◆ Exercise brief ◆
Set down, exactly as they appear, the lines from the line holding "Continue the Blender" through the line holding "0.022, GRAVEL, r)", inclusive; output nothing outside that range.

◆ Dataset section ◆
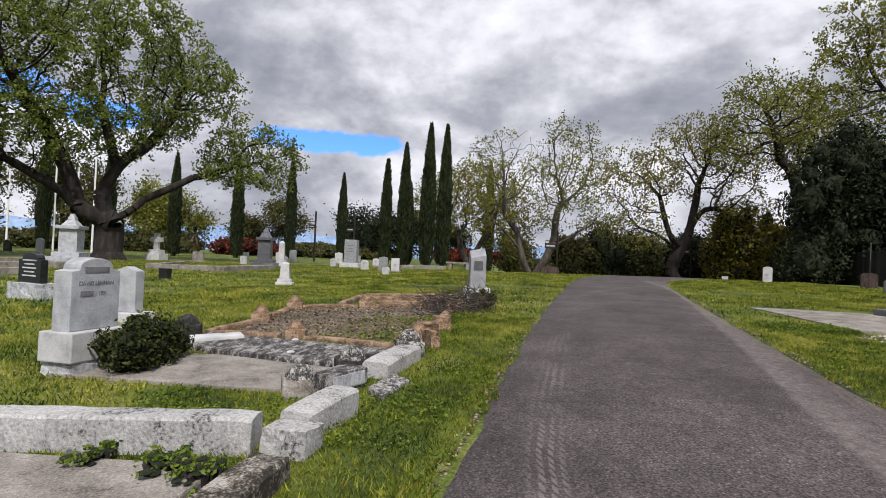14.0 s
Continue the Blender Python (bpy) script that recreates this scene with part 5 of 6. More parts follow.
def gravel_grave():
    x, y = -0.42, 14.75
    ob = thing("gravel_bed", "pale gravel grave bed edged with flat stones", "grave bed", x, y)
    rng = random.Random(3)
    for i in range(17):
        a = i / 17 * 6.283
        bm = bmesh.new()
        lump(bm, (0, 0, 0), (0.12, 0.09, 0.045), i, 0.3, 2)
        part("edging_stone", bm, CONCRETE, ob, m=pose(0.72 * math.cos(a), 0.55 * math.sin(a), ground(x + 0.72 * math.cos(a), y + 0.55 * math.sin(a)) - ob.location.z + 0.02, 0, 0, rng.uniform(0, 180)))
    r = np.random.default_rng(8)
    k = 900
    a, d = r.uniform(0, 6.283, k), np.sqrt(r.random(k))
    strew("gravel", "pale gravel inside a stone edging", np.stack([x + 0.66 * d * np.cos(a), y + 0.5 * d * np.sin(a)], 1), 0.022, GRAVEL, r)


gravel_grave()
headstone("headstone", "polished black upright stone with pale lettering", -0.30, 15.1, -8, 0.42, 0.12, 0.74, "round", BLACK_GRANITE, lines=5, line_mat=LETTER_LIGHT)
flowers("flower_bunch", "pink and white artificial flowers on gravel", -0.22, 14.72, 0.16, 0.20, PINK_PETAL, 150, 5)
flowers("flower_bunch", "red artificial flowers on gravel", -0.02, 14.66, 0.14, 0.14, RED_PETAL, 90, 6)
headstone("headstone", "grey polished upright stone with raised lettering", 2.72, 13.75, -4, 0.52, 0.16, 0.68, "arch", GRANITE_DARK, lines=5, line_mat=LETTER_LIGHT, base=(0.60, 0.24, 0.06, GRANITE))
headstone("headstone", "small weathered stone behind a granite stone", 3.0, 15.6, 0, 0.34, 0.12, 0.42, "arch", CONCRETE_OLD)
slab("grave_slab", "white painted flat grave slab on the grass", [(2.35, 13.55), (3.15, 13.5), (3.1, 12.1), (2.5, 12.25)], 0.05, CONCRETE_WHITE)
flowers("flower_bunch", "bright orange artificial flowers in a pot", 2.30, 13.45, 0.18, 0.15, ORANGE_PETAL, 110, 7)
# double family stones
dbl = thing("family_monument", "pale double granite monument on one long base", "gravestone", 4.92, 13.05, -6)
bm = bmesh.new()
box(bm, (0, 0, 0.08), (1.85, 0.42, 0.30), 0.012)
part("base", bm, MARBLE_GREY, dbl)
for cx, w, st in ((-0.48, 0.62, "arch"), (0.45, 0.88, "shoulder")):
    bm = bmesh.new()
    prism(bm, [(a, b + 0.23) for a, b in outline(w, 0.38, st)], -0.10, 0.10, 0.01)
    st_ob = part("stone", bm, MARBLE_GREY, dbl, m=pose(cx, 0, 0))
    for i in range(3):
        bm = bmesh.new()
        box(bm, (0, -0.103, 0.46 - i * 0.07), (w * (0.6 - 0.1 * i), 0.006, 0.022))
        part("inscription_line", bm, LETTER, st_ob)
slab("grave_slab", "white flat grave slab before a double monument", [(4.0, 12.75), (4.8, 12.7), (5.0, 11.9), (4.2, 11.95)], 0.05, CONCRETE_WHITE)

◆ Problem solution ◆
Continue the Blender Python (bpy) script that recreates this scene with part 5 of 6. More parts follow.
def gravel_grave():
    x, y = -0.42, 14.75
    ob = thing("gravel_bed", "pale gravel grave bed edged with flat stones", "grave bed", x, y)
    rng = random.Random(3)
    for i in range(17):
        a = i / 17 * 6.283
        bm = bmesh.new()
        lump(bm, (0, 0, 0), (0.12, 0.09, 0.045), i, 0.3, 2)
        part("edging_stone", bm, CONCRETE, ob, m=pose(0.72 * math.cos(a), 0.55 * math.sin(a), ground(x + 0.72 * math.cos(a), y + 0.55 * math.sin(a)) - ob.location.z + 0.02, 0, 0, rng.uniform(0, 180)))
    r = np.random.default_rng(8)
    k = 900
    a, d = r.uniform(0, 6.283, k), np.sqrt(r.random(k))
    strew("gravel", "pale gravel inside a stone edging", np.stack([x + 0.66 * d * np.cos(a), y + 0.5 * d * np.sin(a)], 1), 0.022, GRAVEL, r)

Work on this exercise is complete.